DNA and archaeology also resolve long-running anthropological debates about the societies of Neolithic Europeans. When Gimbutas theorized in the 1950’s that Indo-Europeanization occurred via the in-migration of a patriarchal and pastoralist population from Ukraine’s Pontic steppe, which overwhelmed a peaceful, egalitarian mother-goddess worshipping culture of farmers, she was half right. Her “Kurgan hypothesis,” that steppe nomads who buried their elites in kurgan mounds also distributed their language and genes across Europe, has been proven broadly correct. And her inferences about that people’s patriarchal nature seem pretty spot-on, too, judging both from Indo-European mythology and the clearly patrilocal DNA patterns in steppe burials.

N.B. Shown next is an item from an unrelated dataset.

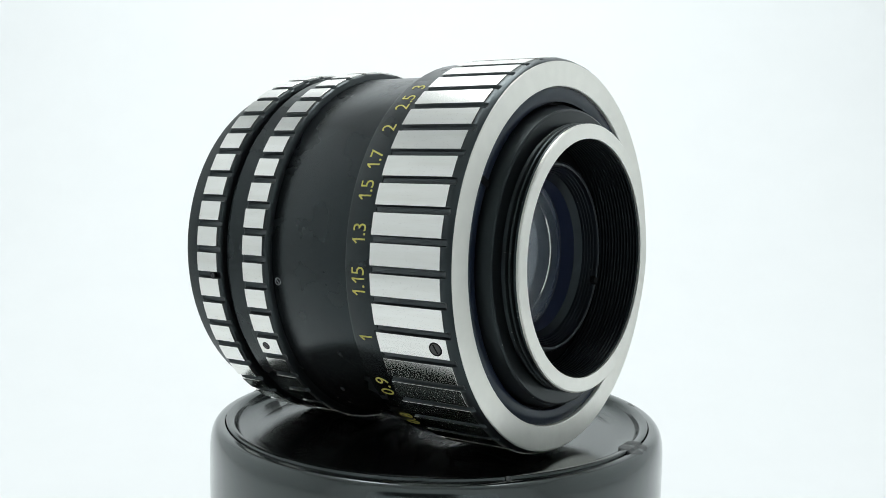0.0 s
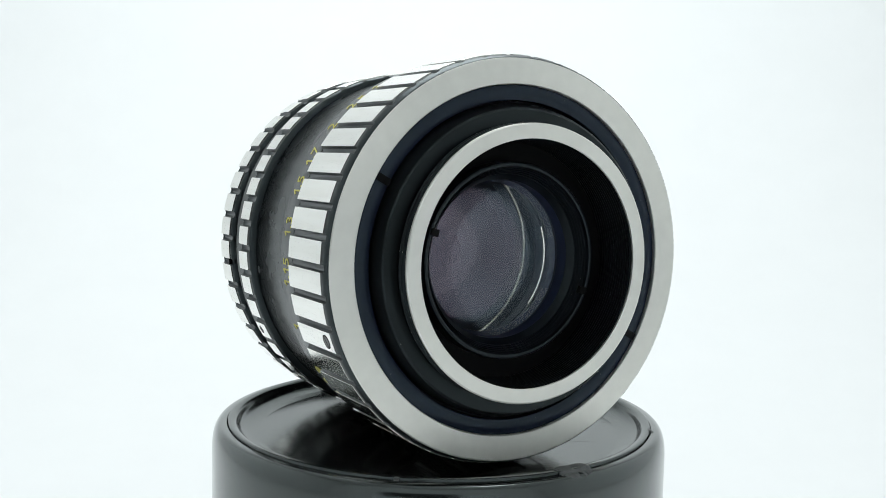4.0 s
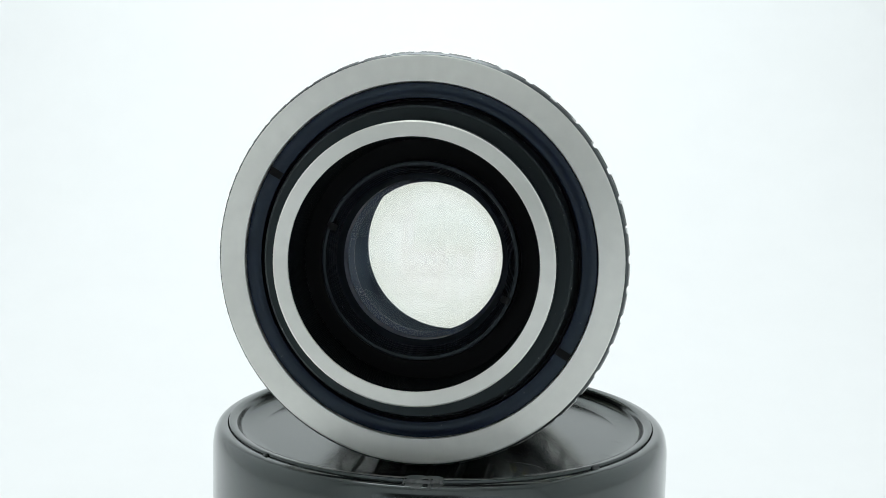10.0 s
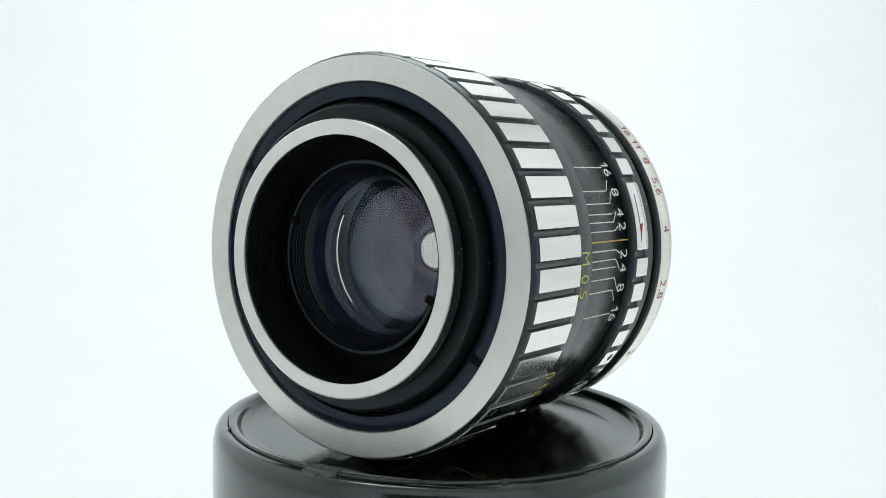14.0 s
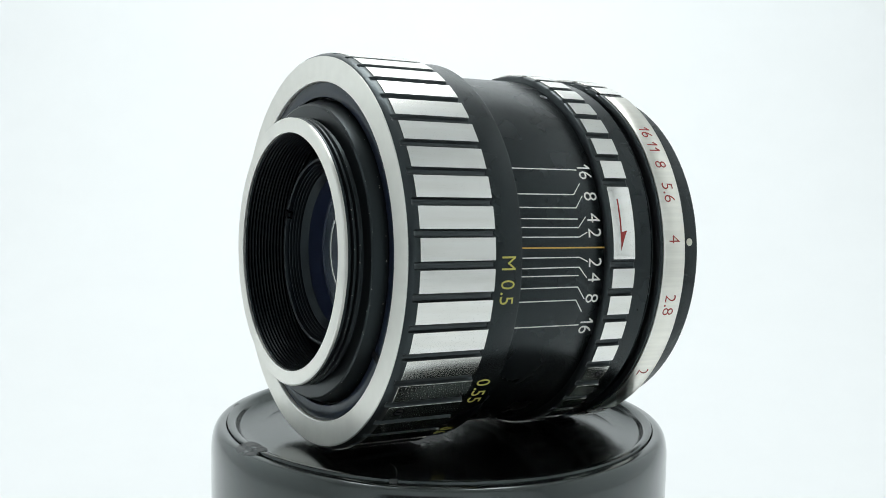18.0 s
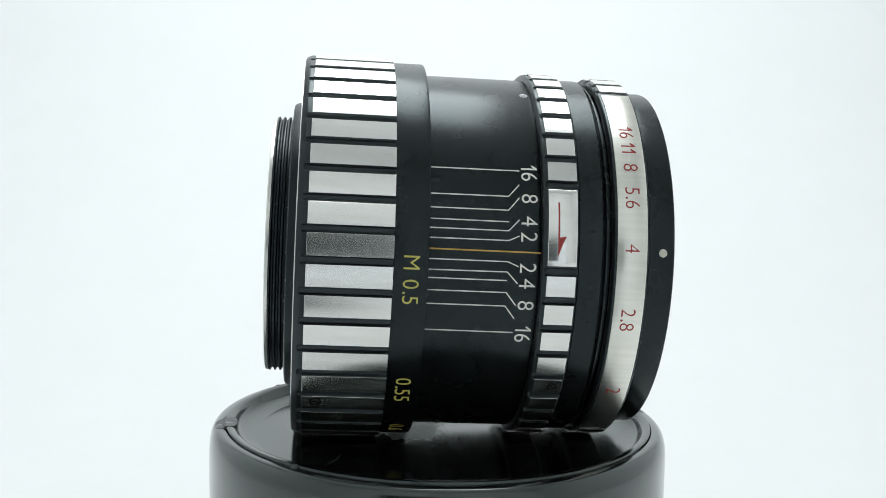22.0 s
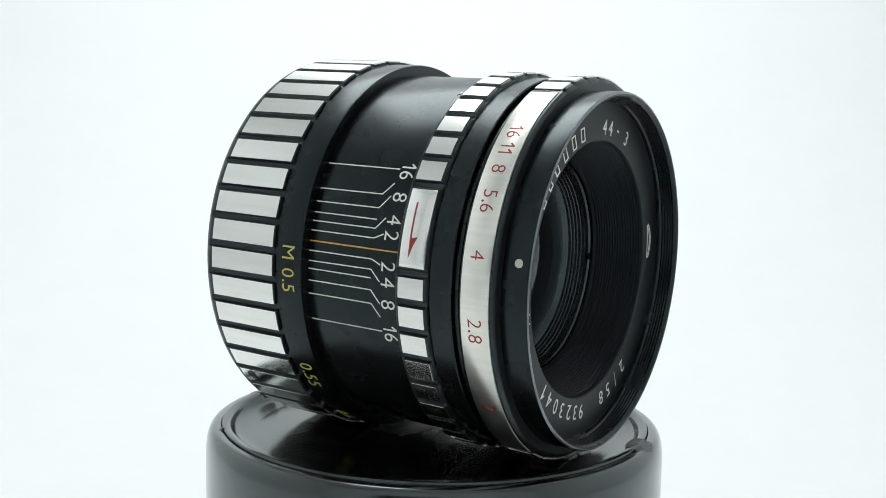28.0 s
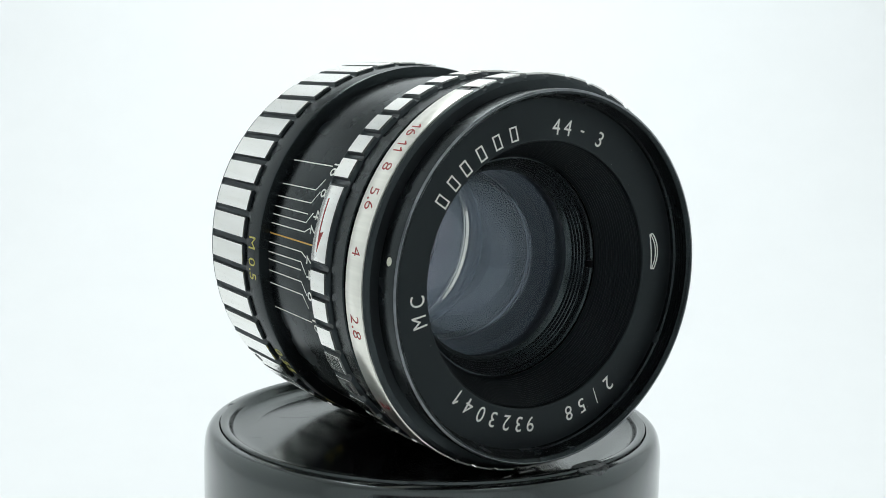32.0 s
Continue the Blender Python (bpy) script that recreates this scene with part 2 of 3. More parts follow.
def glyph(char, thin=0.0):
    """Outline faces of one character of the built-in font: points and faces, its height 1, and its width."""
    if (char, thin) not in GLYPHS:
        data = bpy.data.curves.new("text", "FONT")
        data.body, data.size, data.resolution_u, data.extrude = char, 1.0, 4, 0.03
        data.offset = -thin
        ob = bpy.data.objects.new("text", data)
        scene.collection.objects.link(ob)
        bpy.context.view_layer.update()
        me = bpy.data.meshes.new_from_object(ob.evaluated_get(bpy.context.evaluated_depsgraph_get()))
        bpy.data.objects.remove(ob)
        pts = [v.co.copy() for v in me.vertices]
        faces = [tuple(p.vertices) for p in me.polygons]
        bpy.data.meshes.remove(me)
        x0, x1 = min(p.x for p in pts), max(p.x for p in pts)
        y0, y1 = min(p.y for p in pts), max(p.y for p in pts)
        k = 1 / 0.73 if char in ".-" else 1 / (y1 - y0)
        low = {"-": (y0 + y1) / 2 - 0.365}.get(char, y0)
        GLYPHS[char, thin] = ([Vector(((p.x - x0) * k, (p.y - low) * k - 0.5, p.z)) for p in pts], faces, (x1 - x0) * k)
    return GLYPHS[char, thin]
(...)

But Gimbutas’ ideas about the indigenous Neolithic European farmers of Old Europe they replaced, turn out to have been wide of the mark. Germany’s LBK people lived in collective longhouses dominated by single paternal lineages. This is known from the clustering of the same Y-chromosomal haplogroups in villages’ burial grounds, while females seem to be unrelated and consistently represent disparate lineages. Tribal conflict seems to have been abundant, with high numbers of remains exhibiting evidence of skeletal trauma. The LBK are also responsible for the first clear massacre site in Europe dating to 7,000 years ago, where half the victims slaughtered were children, refuting any idea that Indo-Europeans besmirched an idyllic Neolithic world unfamiliar with their war and violence. LBK propensity for war is familiar to us, and illustrates deep human commonalities extending back to the Neolithic. Lawrence Keeley in The War Before Civilization: The Myth of the Peaceful Savage reports that as farmers swept across Northern Europe, where they impinged upon the territories of marine foragers, who had much higher population densities than inland hunter-gatherer societies, the competing groups’ wars roiled Europe's coastal plain for centuries.
Europe’s final Neolithic societies also exhibit evidence of extreme inequality that would prefigure what was to follow. Five years ago, geneticists discovered the remains of a young man buried in Newgrange, a megalithic passage tomb, who was the product of first-degree incest. The strange genetic fact that this youth's parents were close relatives, combined with his burial in such a majestic location, suggests he was viewed as part of a special lineage, above the common people (and thus allowed to violate the taboo against near-kin matings). In addition, he carried a Y-chromosomal lineage connecting him to others buried in similar tombs across Neolithic Ireland, indicating that one elite lineage dominated much of the isle more than 5,000 years ago.